— START OF RECORDS —
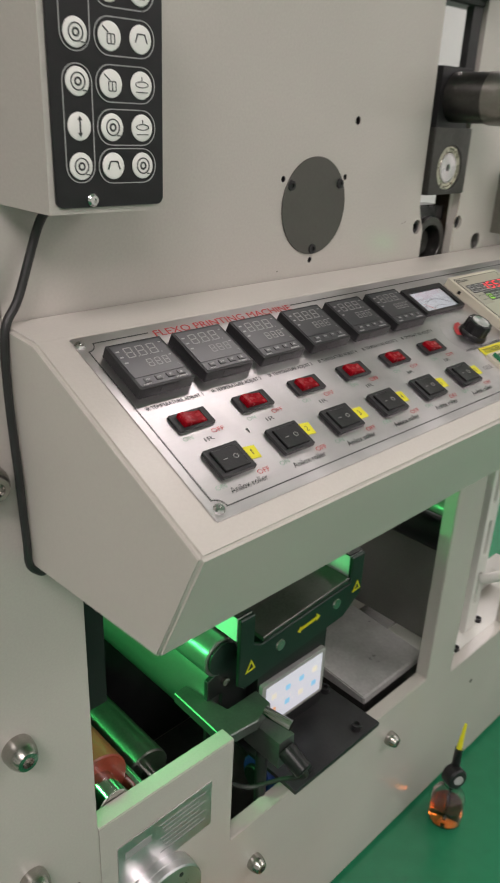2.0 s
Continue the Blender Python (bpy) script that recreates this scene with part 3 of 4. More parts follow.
— END OF RECORDS —
— START OF RECORDS —
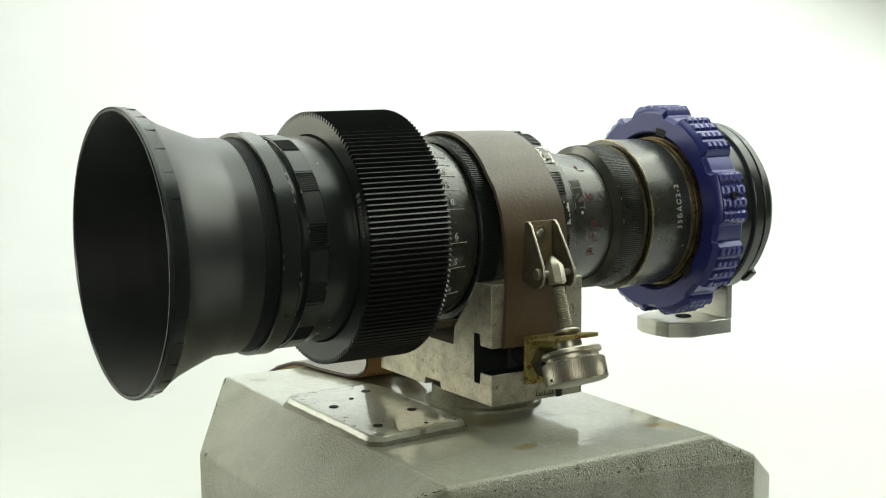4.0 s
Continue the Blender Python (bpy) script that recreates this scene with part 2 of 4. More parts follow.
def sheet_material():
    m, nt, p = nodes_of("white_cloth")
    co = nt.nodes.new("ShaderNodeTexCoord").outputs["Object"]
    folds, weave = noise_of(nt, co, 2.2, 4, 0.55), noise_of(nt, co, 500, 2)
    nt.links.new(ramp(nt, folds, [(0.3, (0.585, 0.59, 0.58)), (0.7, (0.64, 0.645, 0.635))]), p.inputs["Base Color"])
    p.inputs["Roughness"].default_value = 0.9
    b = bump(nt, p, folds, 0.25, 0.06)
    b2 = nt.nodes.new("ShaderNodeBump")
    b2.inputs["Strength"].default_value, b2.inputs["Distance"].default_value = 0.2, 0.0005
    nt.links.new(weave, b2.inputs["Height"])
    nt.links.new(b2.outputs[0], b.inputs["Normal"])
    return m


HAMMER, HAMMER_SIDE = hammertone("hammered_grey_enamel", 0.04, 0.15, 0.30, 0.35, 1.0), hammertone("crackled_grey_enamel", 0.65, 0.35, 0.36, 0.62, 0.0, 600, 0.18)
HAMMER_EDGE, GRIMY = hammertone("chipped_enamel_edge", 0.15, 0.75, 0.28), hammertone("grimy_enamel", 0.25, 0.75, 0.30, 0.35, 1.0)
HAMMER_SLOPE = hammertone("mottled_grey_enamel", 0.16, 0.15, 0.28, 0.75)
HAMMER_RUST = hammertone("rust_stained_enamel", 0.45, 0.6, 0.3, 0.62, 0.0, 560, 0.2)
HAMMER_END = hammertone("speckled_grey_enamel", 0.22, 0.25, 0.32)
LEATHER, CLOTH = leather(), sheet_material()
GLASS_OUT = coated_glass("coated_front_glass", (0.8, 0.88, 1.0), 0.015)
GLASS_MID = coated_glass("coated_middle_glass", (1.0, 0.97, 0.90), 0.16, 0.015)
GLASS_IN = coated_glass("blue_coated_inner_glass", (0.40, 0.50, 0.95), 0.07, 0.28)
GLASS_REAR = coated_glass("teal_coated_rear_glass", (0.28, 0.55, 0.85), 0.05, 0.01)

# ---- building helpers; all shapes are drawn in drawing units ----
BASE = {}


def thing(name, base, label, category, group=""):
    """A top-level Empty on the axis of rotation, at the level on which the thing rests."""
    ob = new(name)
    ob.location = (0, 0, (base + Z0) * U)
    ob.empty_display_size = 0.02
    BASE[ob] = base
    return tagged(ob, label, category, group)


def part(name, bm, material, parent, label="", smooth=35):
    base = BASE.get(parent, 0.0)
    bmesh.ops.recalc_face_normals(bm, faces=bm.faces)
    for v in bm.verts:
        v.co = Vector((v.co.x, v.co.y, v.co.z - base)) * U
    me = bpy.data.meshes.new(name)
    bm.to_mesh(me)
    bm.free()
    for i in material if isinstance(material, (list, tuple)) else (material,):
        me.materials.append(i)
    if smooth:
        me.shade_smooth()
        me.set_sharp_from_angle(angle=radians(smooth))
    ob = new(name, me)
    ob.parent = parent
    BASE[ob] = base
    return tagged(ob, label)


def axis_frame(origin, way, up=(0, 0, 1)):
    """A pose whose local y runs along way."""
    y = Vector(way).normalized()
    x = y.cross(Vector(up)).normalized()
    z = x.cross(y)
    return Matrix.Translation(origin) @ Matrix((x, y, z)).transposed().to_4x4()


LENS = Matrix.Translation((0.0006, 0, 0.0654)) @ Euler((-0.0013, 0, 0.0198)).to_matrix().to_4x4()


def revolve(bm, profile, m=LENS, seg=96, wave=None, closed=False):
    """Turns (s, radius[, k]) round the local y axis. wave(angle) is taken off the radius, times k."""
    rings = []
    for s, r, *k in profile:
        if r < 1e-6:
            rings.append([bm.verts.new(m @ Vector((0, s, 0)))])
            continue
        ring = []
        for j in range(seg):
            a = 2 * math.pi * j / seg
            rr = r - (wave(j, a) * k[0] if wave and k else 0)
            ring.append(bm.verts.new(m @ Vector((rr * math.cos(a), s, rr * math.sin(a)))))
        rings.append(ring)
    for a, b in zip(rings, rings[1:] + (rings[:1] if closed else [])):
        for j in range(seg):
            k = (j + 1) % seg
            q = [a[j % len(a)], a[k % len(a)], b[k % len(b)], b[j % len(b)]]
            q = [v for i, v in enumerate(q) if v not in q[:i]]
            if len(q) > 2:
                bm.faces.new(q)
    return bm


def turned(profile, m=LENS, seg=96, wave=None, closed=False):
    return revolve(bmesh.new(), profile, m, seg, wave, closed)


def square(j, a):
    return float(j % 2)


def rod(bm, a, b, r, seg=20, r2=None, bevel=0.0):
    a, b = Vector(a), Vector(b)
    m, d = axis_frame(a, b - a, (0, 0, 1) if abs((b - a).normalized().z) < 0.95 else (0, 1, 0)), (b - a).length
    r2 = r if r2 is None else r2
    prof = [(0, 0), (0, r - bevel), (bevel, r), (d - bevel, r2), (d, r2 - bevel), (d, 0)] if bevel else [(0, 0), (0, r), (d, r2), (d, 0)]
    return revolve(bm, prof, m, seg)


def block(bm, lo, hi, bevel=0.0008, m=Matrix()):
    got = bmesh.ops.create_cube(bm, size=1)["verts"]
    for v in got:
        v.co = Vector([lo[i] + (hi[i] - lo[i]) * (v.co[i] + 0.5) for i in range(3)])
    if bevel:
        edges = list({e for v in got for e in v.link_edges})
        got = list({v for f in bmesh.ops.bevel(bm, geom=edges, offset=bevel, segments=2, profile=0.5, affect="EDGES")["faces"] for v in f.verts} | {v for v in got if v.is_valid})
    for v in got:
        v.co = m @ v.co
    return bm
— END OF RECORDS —
= EXERCISE TASK =
Identify the lines of the entries containing the string "script". Copy each such line.

= RESPONSE TO THIS TASK =
Continue the Blender Python (bpy) script that recreates this scene with part 3 of 4. More parts follow.
Continue the Blender Python (bpy) script that recreates this scene with part 2 of 4. More parts follow.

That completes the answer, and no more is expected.